The former casino cage worker at Strip and Lake Tahoe casinos was one of an estimated 400 people checking job postings Friday at Nevada JobConnect on Maryland Parkway, one of several operated by the Nevada Employment, Training and Rehabilitation Department.

She had not heard the newest numbers, released Friday, which placed the state’s unemployment rate for August at 13.4 percent, up from 12.9 percent in July. Both were better than the statewide figure of 14.9 percent recorded in August 2010.

The depressed construction industry continued to be a chief contributor to the state’s worst employment environment since the 1930s, a dynamic that was intensified by California’s worsening jobs market, which saw its unemployment rate climb to 12.1 percent last month. The Nevada neighbor is the chief driver of this state’s tourism economy.

No matter, McQuinn and the other job seekers do not require an economics degree to grasp the depth of the ongoing collapse. The state agency had more than 200 positions posted on its jobs board Friday morning, ranging from minimum-wage sales positions to $36,000-a-year marketing jobs.

Like many of those scouring the job listings, McQuinn has applied for hundreds of jobs during the past two years, rarely getting a call for an interview. “Age is playing a big role,” noted Debbie Kirkland, a 56-year-old former elementary schoolteacher who sat two chairs over from McQuinn, who nodded in agreement.

“I wish I had more training.

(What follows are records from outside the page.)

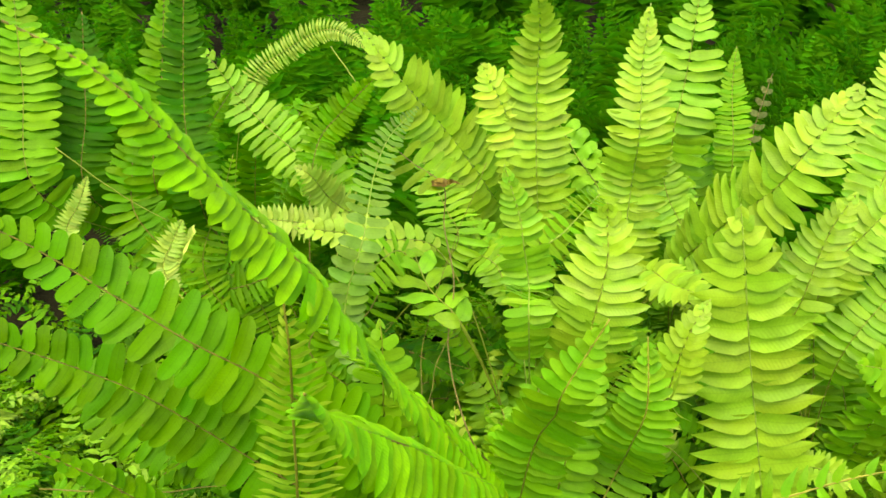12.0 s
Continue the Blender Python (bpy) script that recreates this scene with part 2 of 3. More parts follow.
def smooth_path(knots, steps=14):
    """A curve through the knots (centripetal Catmull-Rom), as points."""
    k = [np.array(p, float) for p in knots]
    k = [2 * k[0] - k[1]] + k + [2 * k[-1] - k[-2]]
    out = []
    for i in range(1, len(k) - 2):
        p0, p1, p2, p3 = k[i - 1:i + 3]
        t0 = 0.0
        t1 = t0 + max(1e-4, np.linalg.norm(p1 - p0)) ** 0.5
        t2 = t1 + max(1e-4, np.linalg.norm(p2 - p1)) ** 0.5
        t3 = t2 + max(1e-4, np.linalg.norm(p3 - p2)) ** 0.5
        for s in range(steps):
            t = t1 + (t2 - t1) * s / steps
            a1 = (t1 - t) / (t1 - t0) * p0 + (t - t0) / (t1 - t0) * p1
            a2 = (t2 - t) / (t2 - t1) * p1 + (t - t1) / (t2 - t1) * p2
            a3 = (t3 - t) / (t3 - t2) * p2 + (t - t2) / (t3 - t2) * p3
            b1 = (t2 - t) / (t2 - t0) * a1 + (t - t0) / (t2 - t0) * a2
            b2 = (t3 - t) / (t3 - t1) * a2 + (t - t1) / (t3 - t1) * a3
            out.append((t2 - t) / (t2 - t1) * b1 + (t - t1) / (t2 - t1) * b2)
    out.append(k[-2])
    return np.array(out)


def tube_arrays(path, r0, r1, sides=6):
    """A tapering stem along a path."""
    pts, faces, uvs = [], [], []
    ref = np.array((0.31, 0.83, 0.46))
    for i, p in enumerate(path):
        d = path[min(i + 1, len(path) - 1)] - path[max(i - 1, 0)]
        d = d / (np.linalg.norm(d) + 1e-9)
        a = np.cross(d, ref)
        a /= np.linalg.norm(a) + 1e-9
        b = np.cross(d, a)
        r = r0 + (r1 - r0) * i / (len(path) - 1)
        for s in range(sides):
            w = 2 * math.pi * s / sides
            pts.append(p + r * (math.cos(w) * a + math.sin(w) * b))
            uvs.append((i / len(path), s / sides))
    for i in range(len(path) - 1):
        for s in range(sides):
            faces.append((i * sides + s, i * sides + (s + 1) % sides, (i + 1) * sides + (s + 1) % sides, (i + 1) * sides + s))
    n = len(pts)
    faces.append(tuple(range(sides))[::-1])
    faces.append(tuple(range(n - sides, n)))
    return pts, faces, uvs


RNG = random.Random(5)
SHINGLE = 12.0  # each leaflet lies with its lower edge over the one before


def leaf_poses(path, first, half, face, spacing, twist, rng, ragged=1.0, lean0=-1.0, wide_by=1.0, skew=0.0, fold=0.0, grow=0.0):
    """Where the leaflets of a frond sit: matrices in the path's own frame."""
    seg = np.linalg.norm(np.diff(path, axis=0), axis=1)
    run = np.concatenate(([0], np.cumsum(seg)))
    total = float(run[-1])
    way = [Vector(q) for q in path.tolist()]
    face = Vector([float(c) for c in face])
    last = len(way) - 1
    s, n, i = first, 0, 0
    leafy = max(total - first, 1e-3)
    while s < total - 0.0008:
        q = (s - first) / leafy
        env = min(1.0, 0.55 + q / 0.22 * 0.45) * max(0.10, 1 - max(0.0, (q - 0.48) / 0.52) ** 2.4)
        if grow:
            env *= min(1.0, 0.22 + q / grow)
        while i < last - 1 and run[i + 1] < s:
            i += 1
        p = way[i].lerp(way[i + 1], min(1.0, max(0.0, (s - float(run[i])) / max(float(seg[i]), 1e-6))))
        d = (way[min(i + 2, last)] - way[max(i - 1, 0)]).normalized()
        nrm = (face - d * face.dot(d)).normalized()
        side = nrm.cross(d)
        for sign in (1, -1):
            if rng.random() < 0.012 * ragged:
                continue
            lean = radians(lean0 + sign * skew + 36 * q ** 3 + rng.gauss(0, 4.5 * ragged))
            lift = radians(fold + rng.gauss(2, 4 * ragged))
            x = side * (sign * math.cos(lean)) + d * math.sin(lean)
            x = x * math.cos(lift) + nrm * math.sin(lift)
            y = nrm.cross(x).normalized()
            z = x.cross(y)
            a = radians(sign * (twist + SHINGLE) + rng.gauss(0, 5.5 * ragged))
            y, z = y * math.cos(a) + z * math.sin(a), z * math.cos(a) - y * math.sin(a)
            size = half * env * rng.uniform(0.88, 1.08)
            wide = sign * wide_by * spacing * (1.14 + 0.12 * rng.random()) * (0.55 + 0.45 * env)
            x, y, z = x * size, y * wide, z * (size * (0.4 + 0.6 * wide_by))
            o = p + nrm * 0.0004 + side * (sign * 0.0003)
            yield Matrix(((x.x, y.x, z.x, o.x), (x.y, y.y, z.y, o.y), (x.z, y.z, z.z, o.z), (0, 0, 0, 1))), n
            n += 1
        s += spacing * (0.55 + 0.45 * max(env, 0.3)) * rng.uniform(0.94, 1.06)


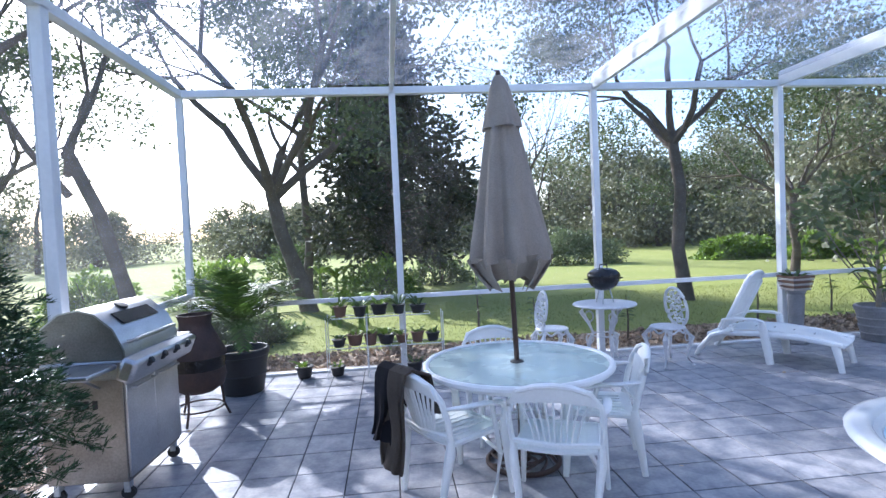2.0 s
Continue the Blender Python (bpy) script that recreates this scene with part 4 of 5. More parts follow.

I might be old but I can still learn,” the ex-casino worker said. “Back in the day I could fill out an application and always get the job I wanted.”

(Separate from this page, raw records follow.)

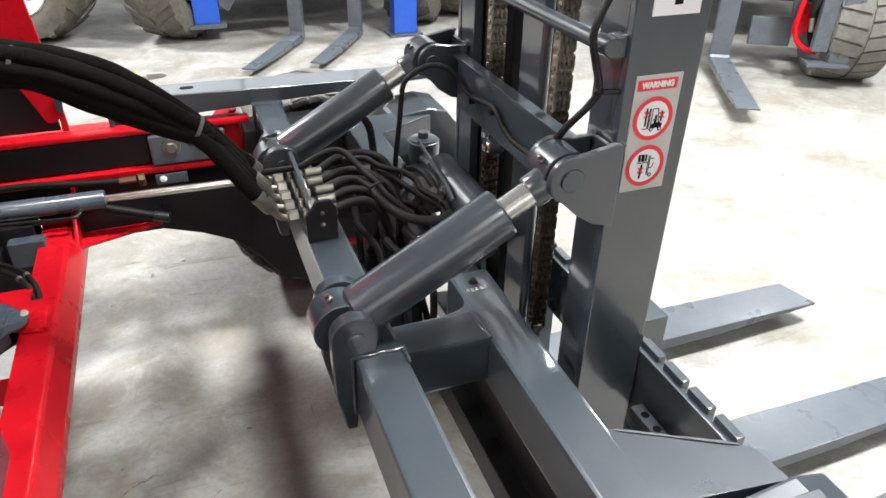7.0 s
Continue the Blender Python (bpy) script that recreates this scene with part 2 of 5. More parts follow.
def prism(pts, axis, a, b, w=0.003, bm=None, segs=2):
    """A plate: the outline pts in the plane across axis, from a to b along it."""
    own = bmesh.new()
    put = {"x": lambda p, k: (k, p[0], p[1]), "y": lambda p, k: (p[0], k, p[1]), "z": lambda p, k: (p[0], p[1], k)}[axis]
    va = [own.verts.new(put(p, a)) for p in pts]
    vb = [own.verts.new(put(p, b)) for p in pts]
    n = len(pts)
    own.faces.new(va)
    own.faces.new(vb[::-1])
    for i in range(n):
        own.faces.new((va[i], vb[i], vb[(i + 1) % n], va[(i + 1) % n]))
    bmesh.ops.recalc_face_normals(own, faces=own.faces)
    bevel(own, w, segs, 40)
    return join(bm, own)


def arc(cx, cy, r, a0, a1, n=10):
    return [(cx + r * math.cos(radians(a0 + (a1 - a0) * i / n)), cy + r * math.sin(radians(a0 + (a1 - a0) * i / n))) for i in range(n + 1)]


def lathe(profile, p0, p1, seg=40, bm=None):
    """A turned body: (distance along p0-p1 in metres, radius) rows round the line from p0 towards p1."""
    own = bmesh.new()
    d = (Vector(p1) - Vector(p0)).normalized()
    q = d.to_track_quat("Z", "Y").to_matrix()
    rings = []
    for s, r in profile:
        c = Vector(p0) + d * s
        if r < 1e-6:
            rings.append([own.verts.new(c)])
        else:
            rings.append([own.verts.new(c + q @ Vector((r * math.cos(2 * math.pi * k / seg), r * math.sin(2 * math.pi * k / seg), 0))) for k in range(seg)])
    for a, b in zip(rings, rings[1:]):
        for k in range(seg):
            j = (k + 1) % seg
            if len(a) == 1 and len(b) == 1:
                continue
            if len(a) == 1:
                own.faces.new((a[0], b[k], b[j]))
            elif len(b) == 1:
                own.faces.new((a[k], b[0], a[j]))
            else:
                own.faces.new((a[k], b[k], b[j], a[j]))
    for f in own.faces:
        f.smooth = seg > 8
    return join(bm, own)


def rod(p0, p1, r, seg=24, bm=None, w=0.0015):
    L = (Vector(p1) - Vector(p0)).length
    w = min(w, r * 0.4, L * 0.3)
    return lathe([(0, 0), (0, r - w), (w, r), (L - w, r), (L, r - w), (L, 0)], p0, p1, seg, bm)


def smooth_path(pts, n=8):
    out = []
    P = [Vector(p) for p in pts]
    P = [P[0] * 2 - P[1]] + P + [P[-1] * 2 - P[-2]]
    for i in range(1, len(P) - 2):
        for k in range(n):
            t = k / n
            a, b, c, d = P[i - 1], P[i], P[i + 1], P[i + 2]
            out.append(0.5 * ((2 * b) + (c - a) * t + (2 * a - 5 * b + 4 * c - d) * t * t + (3 * b - a - 3 * c + d) * t ** 3))
    out.append(P[-2])
    return out


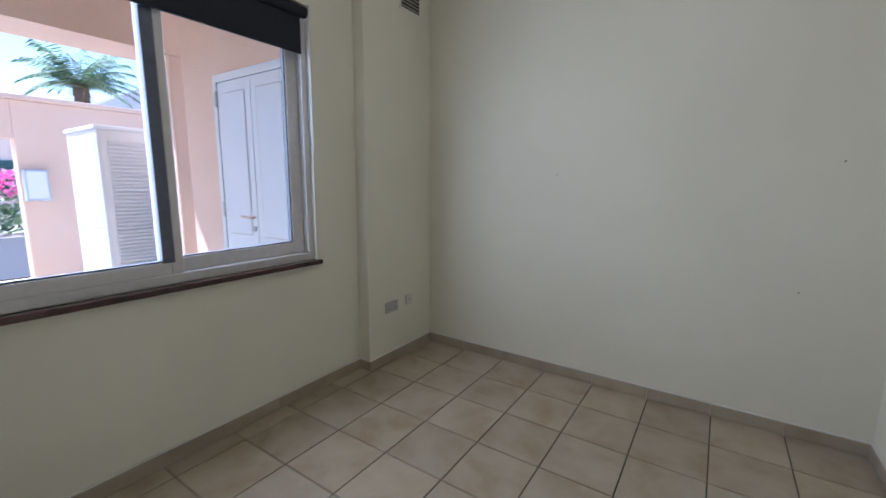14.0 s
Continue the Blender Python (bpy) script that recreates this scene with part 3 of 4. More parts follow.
ic = plate("intercom", pose(0.085, 1.607, 1.312, 0, 0, FACE_X), 0.235, 0.108, "yellowed cream wall intercom with a dark display", "intercom", [
    ("upper_cover", 0, 0.024, 0.225, 0.052, 0.02, CREAMP), ("lower_cover", 0, -0.028, 0.225, 0.046, 0.026, CREAMP),
    ("display", 0.012, 0.027, 0.032, 0.026, 0.0205, BLACK), ("badge", 0.082, 0.035, 0.03, 0.012, 0.0206, plain("blue_badge", (0.06, 0.08, 0.16), 0.3)),
    ("grille_bar", 0.07, -0.015, 0.06, 0.004, 0.0266, SLAT), ("grille_bar", 0.07, -0.025, 0.075, 0.008, 0.0266, plain("tan_slot", (0.25, 0.18, 0.09), 0.6))], CREAMP)
plate("socket", pose(-3.87, 0.11, 0.47, 0, 0, FACE_Y), 0.15, 0.09, "grey double power socket in the bedroom corner", "socket", pins(-0.036) + pins(0.036), GREYP, "power sockets")
plate("socket", pose(-4.10, 0.11, 0.485, 0, 0, FACE_Y), 0.088, 0.088, "small white television outlet", "socket", [("outlet", 0, 0, 0.02, 0.02, 0.003, GREYP)])
plate("socket", pose(-3.15, 3.125, 0.665, 0, 0, FACE_NY), 0.09, 0.088, "white wall plate on the bedroom side wall", "socket", [rocker])
plate("socket", pose(-1.56, 3.125, 0.645, 0, 0, FACE_NY), 0.15, 0.09, "white double power socket behind the open door", "socket", pins(-0.036) + pins(0.036), None, "power sockets")

# ---- bedroom door ----
bd = tagged(new("door_1"), "plain off-white flush door standing open into the bedroom", "door", kind="structure")
L0, L1, TOPD = 2.012, 2.887, 2.143
part("jamb", boxes((-0.255, -0.07, 1.97, L0, 0, TOPD), (-0.255, -0.07, L1, 2.94, 0, TOPD), (-0.255, -0.07, 1.97, 2.94, TOPD, 2.158), bevel=0.002), TRIM, bd)
part("door_stop", boxes((-0.185, -0.115, L0, L0 + 0.014, 0, TOPD - 0.014), (-0.185, -0.115, L1 - 0.014, L1, 0, TOPD - 0.014), (-0.185, -0.115, L0, L1, TOPD - 0.014, TOPD), bevel=0.002), TRIM, bd)
for y0, y1, s in ((1.925, 2.018, 1), (2.881, 3.10, -1)):
    a, b2 = (y0, y1) if s > 0 else (y1, y0)
    w = b2 - a
    part("architrave", boxes((-0.08, -0.062, min(a, b2), max(a, b2), 0, 2.21), (-0.062, -0.052, min(a + w * 0.06, a + w * 0.55), max(a + w * 0.06, a + w * 0.55), 0, 2.205), (-0.062, -0.056, min(a + w * 0.62, a + w * 0.92), max(a + w * 0.62, a + w * 0.92), 0, 2.19), bevel=0.003), TRIM, bd)
part("architrave", boxes((-0.08, -0.061, 2.018, 2.881, 2.136, 2.21), (-0.061, -0.053, 2.018, 2.881, 2.15, 2.205), bevel=0.003), TRIM, bd)
part("strike_plate", boxes((-0.235, -0.205, L0, L0 + 0.002, 0.93, 1.09)), STEEL, bd, "steel strike plate")
ang = math.degrees(math.atan2(0.03, -0.9))
lm = pose(-0.243, 2.880, 0.008, 0, 0, ang)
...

She’s not comfortable working on a computer, never had to when she was changing cash for casino chips at the Mirage and Caesars Palace and Caesars Tahoe, and can’t afford a laptop or broadband service to search for jobs from home. The JobConnect office has computers and Internet service, so McQuinn muddles through as she fills out online applications, but she finds the process dehumanizing. Corporate human resources departments never call back or send letters explaining whether or why they chose others for the jobs.

“The HR world is very cold,” said Ben Daseler, office supervisor at the Nevada JobConnect location on Maryland Parkway.

A year ago McQuinn was jumped by a group of teens as she walked along a downtown Las Vegas sidewalk. She was bloodied and bruised, further shaking her shattered confidence. “When I had a job, I was a somebody. Now I’m more of a nobody,” she said, “and people sense that. They look right through you.”

She has contemplated suicide but has found the strength to push ahead. “I want to work. I want to work. I want to work,” she said, her intensity level increasing as she repeated each sentence.

“Unemployment just leads to more homelessness, more depression and the suicide rates will keep going up. You lose something when you don’t feel worthy. I’ve gone two years without a job, and there’s no one in your life to say you’re doing good. We all need a place to go, a place that makes you feel productive and good about yourself. We all do.”